O que os eleitores acham?

Graziele Silotto pesquisou aproximadamente mil eleitores questionando o quanto eles conhecem o sistema representativo. Foi perguntado primeiro se sabiam que os deputados precisam votar, por vezes, junto aos seus partidos. Cerca de metade afirmou ter consciência disso. Em seguida, a pesquisadora questionou se os eleitores estão de acordo com políticos representarem interesses partidários. Quase todos (cerca de 80%) discordam desse comportamento.

Quem os deputados representam?

Na tensão gerada entre a necessidade dos deputados representarem dois grupos diferentes, foi levantado o questionamento: quem os deputados estão representando, de fato? Para responder, a pesquisadora examinou as chamadas “políticas do visível”, e concluiu que tanto políticos quanto partidos e eleitores são beneficiados de alguma maneira.

As políticas “visíveis” são aprovações de emendas orçamentárias e alocação de verbas para obras. Os deputados devem escolher entre alocar para sua base eleitoral (entendido como eleitores de sua cidade natal), para outras prefeituras do seu mesmo partido, ou para beneficiar prefeituras de partidos diferentes. Após análise de valores, a pesquisadora descobriu que deputados enviam mais verbas para sua base eleitoral, seguido de prefeituras do mesmo partido e por último prefeituras em geral, demonstrando o quadro de representatividade dos políticos.

Porém, no caso de alocação de verbas para emendas, partido, deputado e eleitor recebem algum retorno positivo, podendo se afirmar que a representatividade é ampla. O deputado ganha pelo aumento de popularidade e possibilidade de reeleição; o partido, pois quando seus deputados geram visibilidade, fortalecem a imagem do grupo e garantem mais votos futuros; o eleitor também, pois se beneficia de novas obras realizadas na sua cidade.

E quando a votação possui benefícios difusos e custos concentrados?

Por último, nos casos em que a votação carrega uma tensão de interesses, foi descoberto pela cientista que o partido dispõe de estratégias para garantir aprovação favorável a si. “O partido tem mecanismos para garantir que determinadas políticas sejam aprovadas mesmo que implique que seus políticos votem contrários aos seus eleitores”, afirma.

Na tese, foi utilizado como estudo o caso da reforma da previdência de 2003, durante o governo Lula (PT), que impunha custos diretos aos servidores públicos, base eleitoral do PT. A pesquisadora buscou identificar, entrevistando os políticos da época, quais foram as articulações e mecanismos que o partido dispunha para atingir seus objetivos. “A própria inclusão de setores como os servidores públicos e sindicalistas no governo foi, em parte, o que facilitou a aprovação”, explica Silotto, pois a presença dessas figuras conferia confiabilidade na decisão do governo.

Mas essa não foi a única estratégia.

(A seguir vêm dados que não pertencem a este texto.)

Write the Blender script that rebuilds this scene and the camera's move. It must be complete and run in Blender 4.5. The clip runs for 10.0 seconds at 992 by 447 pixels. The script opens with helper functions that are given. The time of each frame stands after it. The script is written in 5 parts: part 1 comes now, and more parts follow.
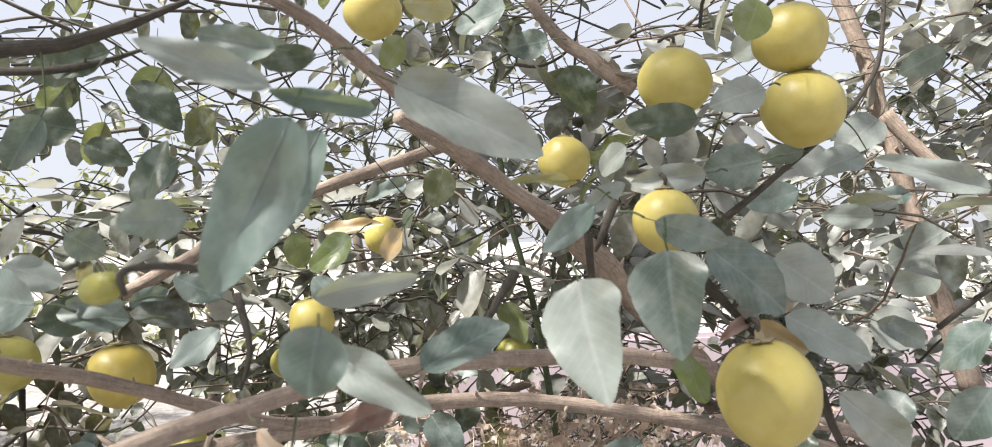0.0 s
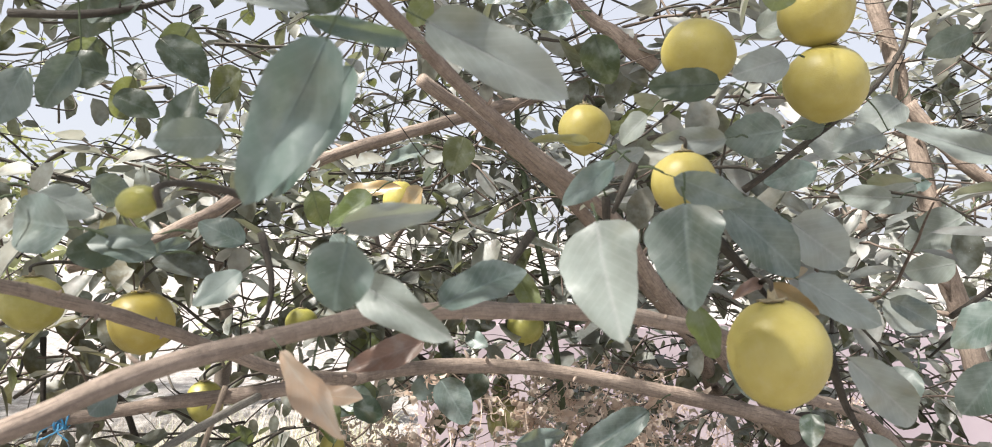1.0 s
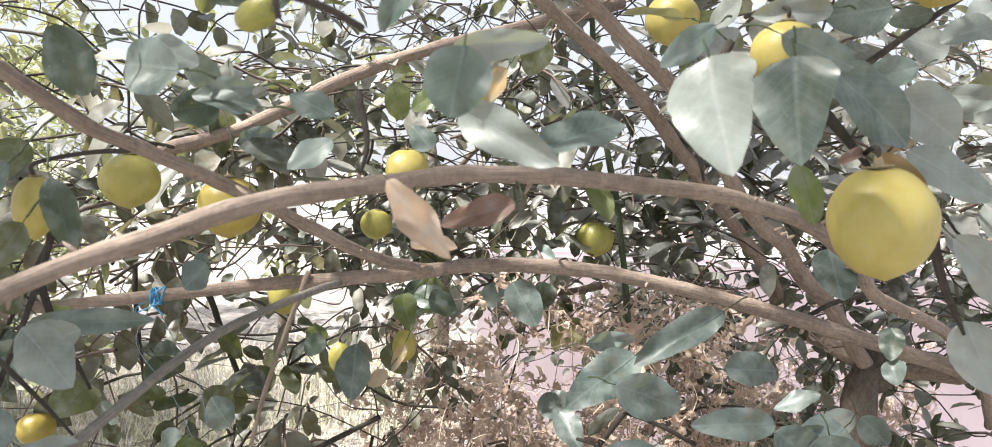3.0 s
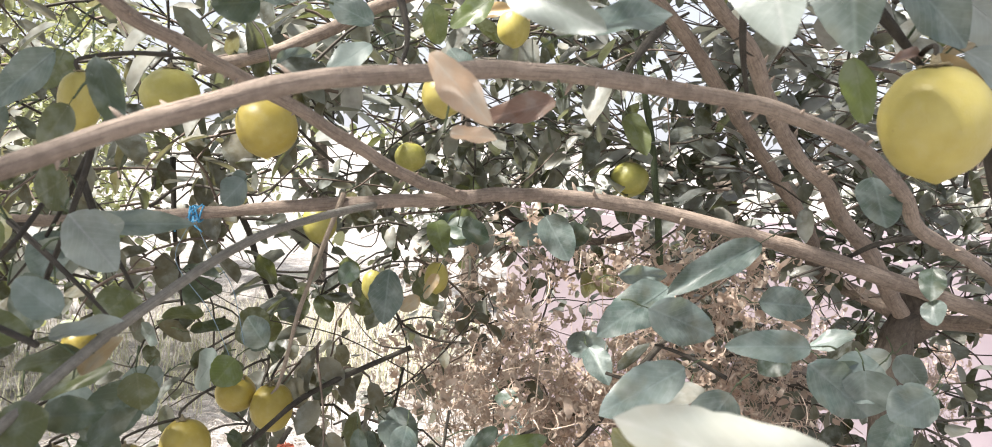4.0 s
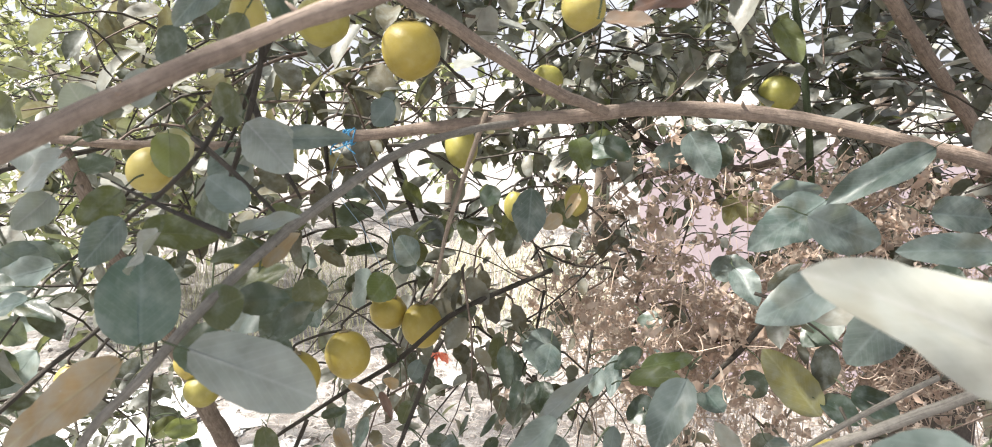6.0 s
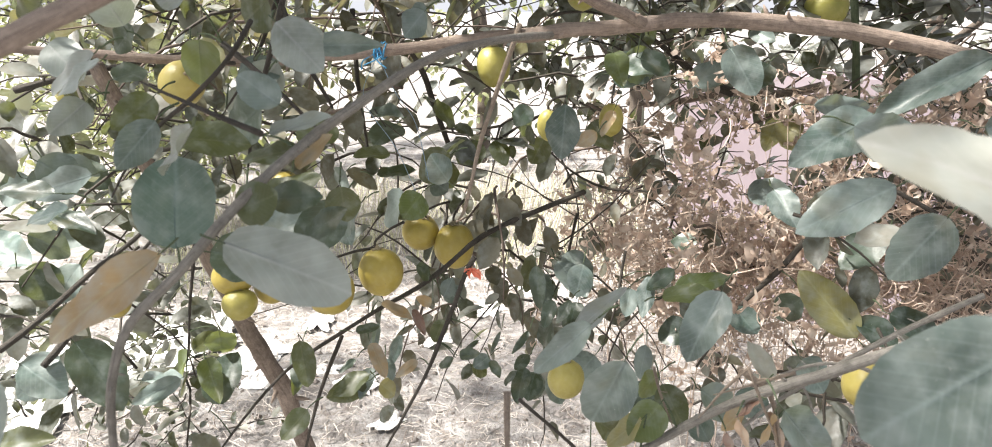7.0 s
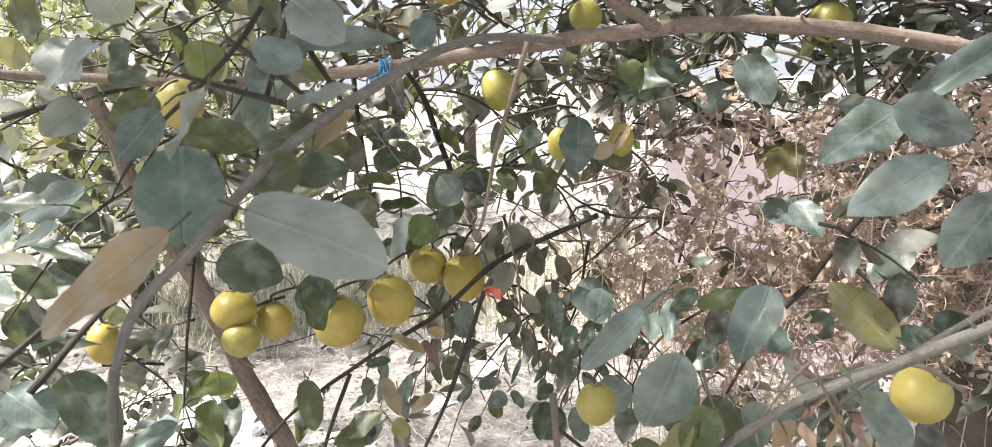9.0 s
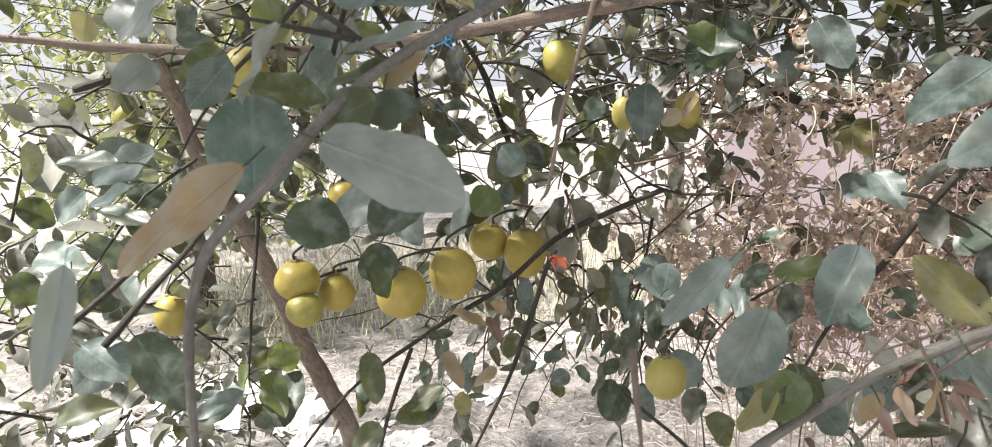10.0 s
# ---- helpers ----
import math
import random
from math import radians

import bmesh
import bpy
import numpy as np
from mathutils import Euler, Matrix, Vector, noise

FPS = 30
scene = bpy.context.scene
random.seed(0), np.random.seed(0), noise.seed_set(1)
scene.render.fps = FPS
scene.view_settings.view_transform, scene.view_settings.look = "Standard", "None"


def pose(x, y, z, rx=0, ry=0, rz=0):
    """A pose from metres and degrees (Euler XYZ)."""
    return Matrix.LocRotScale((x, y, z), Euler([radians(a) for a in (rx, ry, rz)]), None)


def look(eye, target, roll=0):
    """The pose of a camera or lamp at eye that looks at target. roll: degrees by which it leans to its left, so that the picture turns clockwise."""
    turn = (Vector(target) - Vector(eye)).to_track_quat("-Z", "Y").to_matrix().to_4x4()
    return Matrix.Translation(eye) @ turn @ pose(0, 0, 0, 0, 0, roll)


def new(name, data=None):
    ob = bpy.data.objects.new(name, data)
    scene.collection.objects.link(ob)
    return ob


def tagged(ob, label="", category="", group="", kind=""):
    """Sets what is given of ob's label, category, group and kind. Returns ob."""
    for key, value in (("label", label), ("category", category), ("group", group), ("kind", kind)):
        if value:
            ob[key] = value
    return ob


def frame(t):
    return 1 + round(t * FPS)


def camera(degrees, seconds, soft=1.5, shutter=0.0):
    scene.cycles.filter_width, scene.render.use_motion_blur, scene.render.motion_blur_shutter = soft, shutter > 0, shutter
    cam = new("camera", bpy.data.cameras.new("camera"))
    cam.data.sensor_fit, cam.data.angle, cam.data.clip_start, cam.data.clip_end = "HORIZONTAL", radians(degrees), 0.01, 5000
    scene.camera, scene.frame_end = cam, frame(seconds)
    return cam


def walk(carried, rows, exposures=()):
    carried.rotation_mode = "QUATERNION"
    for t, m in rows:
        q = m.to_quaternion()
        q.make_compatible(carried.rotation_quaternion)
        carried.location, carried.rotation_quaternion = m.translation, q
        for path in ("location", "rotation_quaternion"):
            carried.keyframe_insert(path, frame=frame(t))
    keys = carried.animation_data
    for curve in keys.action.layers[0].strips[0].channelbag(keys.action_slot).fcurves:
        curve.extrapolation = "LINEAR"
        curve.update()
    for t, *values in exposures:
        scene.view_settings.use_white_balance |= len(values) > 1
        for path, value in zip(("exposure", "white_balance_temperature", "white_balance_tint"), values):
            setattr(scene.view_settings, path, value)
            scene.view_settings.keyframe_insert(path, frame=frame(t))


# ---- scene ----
cam = camera(68.7, 10.0, 0.95)
cam.data.dof.use_dof, cam.data.dof.focus_distance, cam.data.dof.aperture_fstop = True, 1.35, 15.0
# seconds, eye, yaw, pitch, roll
PATH = [
    (0, 0.0179, -0.0021, 1.4356, 3.27, 1.35, -1.89),
    (0.5, 0.0153, -0.0045, 1.4227, 3.82, 0.82, -0.50),
    (1, 0.0136, -0.0104, 1.4104, 4.32, 0.45, 0.54),
    (1.5, 0.0044, -0.0107, 1.3921, 5.00, -1.61, 2.07),
    (2, -0.0031, -0.0091, 1.3807, 5.22, -3.23, 2.85),
    (2.5, -0.0035, -0.0110, 1.3678, 6.98, -4.30, 2.21),
    (2.7, -0.0056, -0.0130, 1.3648, 8.33, -3.85, 1.54),
    (3.8, -0.0128, -0.0124, 1.3158, 9.65, -6.20, 3.26),
    (4, -0.0128, -0.0144, 1.3098, 10.87, -6.87, 3.11),
    (4.5, -0.0123, -0.0211, 1.2991, 14.40, -7.39, 2.73),
    (5, -0.0179, -0.0285, 1.2884, 17.53, -8.18, 1.97),
    (5.2, -0.0200, -0.0302, 1.2851, 17.98, -8.70, 1.80),
    (6.5, -0.0298, -0.0222, 1.2668, 22.53, -14.09, -0.17),
    (7, -0.0305, -0.0229, 1.2504, 23.36, -16.38, 0.00),
    (7.5, -0.0422, -0.0241, 1.2321, 24.58, -15.61, -0.52),
    (8, -0.0547, -0.0209, 1.2153, 24.00, -14.73, -1.31),
    (8.5, -0.0650, -0.0111, 1.2010, 22.65, -12.41, -1.99),
    (9, -0.0754, -0.0108, 1.1818, 22.06, -10.86, -2.01),
    (9.5, -0.0909, -0.0054, 1.1562, 21.95, -10.24, -1.70),
    (10, -0.0967, -0.0068, 1.1465, 26.00, -10.77, -2.92),
]
walk(cam, [(t, pose(x, y, z, 90 + pitch, 0, yaw) @ pose(0, 0, 0, 0, 0, roll)) for t, x, y, z, yaw, pitch, roll in PATH],
     exposures=((0, 1.62), (1.5, 1.57), (2.5, 1.69), (4.5, 1.84), (7, 1.79), (8.5, 1.77), (9.5, 1.69), (10, 1.60)))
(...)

Em entrevista à pesquisadora, um dos deputados afirmou: “Nós tínhamos uma responsabilidade com o eleitor [antes]. Governando o país, nós tínhamos uma responsabilidade com o país. Nós tínhamos que mostrar para a base eleitoral que isso é necessário para sustentar a democracia e o sistema fiscal do país como um todo”. O partido então disponibilizou justificativas que fossem alinhadas à sua posição e dos seus políticos para explicar a necessidade de aprovação aos eleitores.

Outra articulação do partido, conforme demonstrou a cientista política, foi abrir negociações com deputados que estivessem dispostos a ajudar na aprovação. Em contrapartida, àqueles que não ajudassem, haveria veto. Alguns deputados do PT, na época, se opuseram à decisão do governo e foram expulsos. Graziele entrevistou todos os dissidentes e ex-deputados alinhados à reforma e concluiu que essa foi uma das maneiras de assegurar um comportamento disciplinado dos deputados, configurando também um dos mecanismos de aprovação.

A pesquisadora concluiu que a relação desigual na representação de partido e eleitor impacta na impressão das pessoas sobre o sistema democrático. “A representação política é o âmago da democracia. Perceber que somos representados confere legitimidade a esse sistema democrático. Essa tensão gerada por vezes causa algum desgaste”.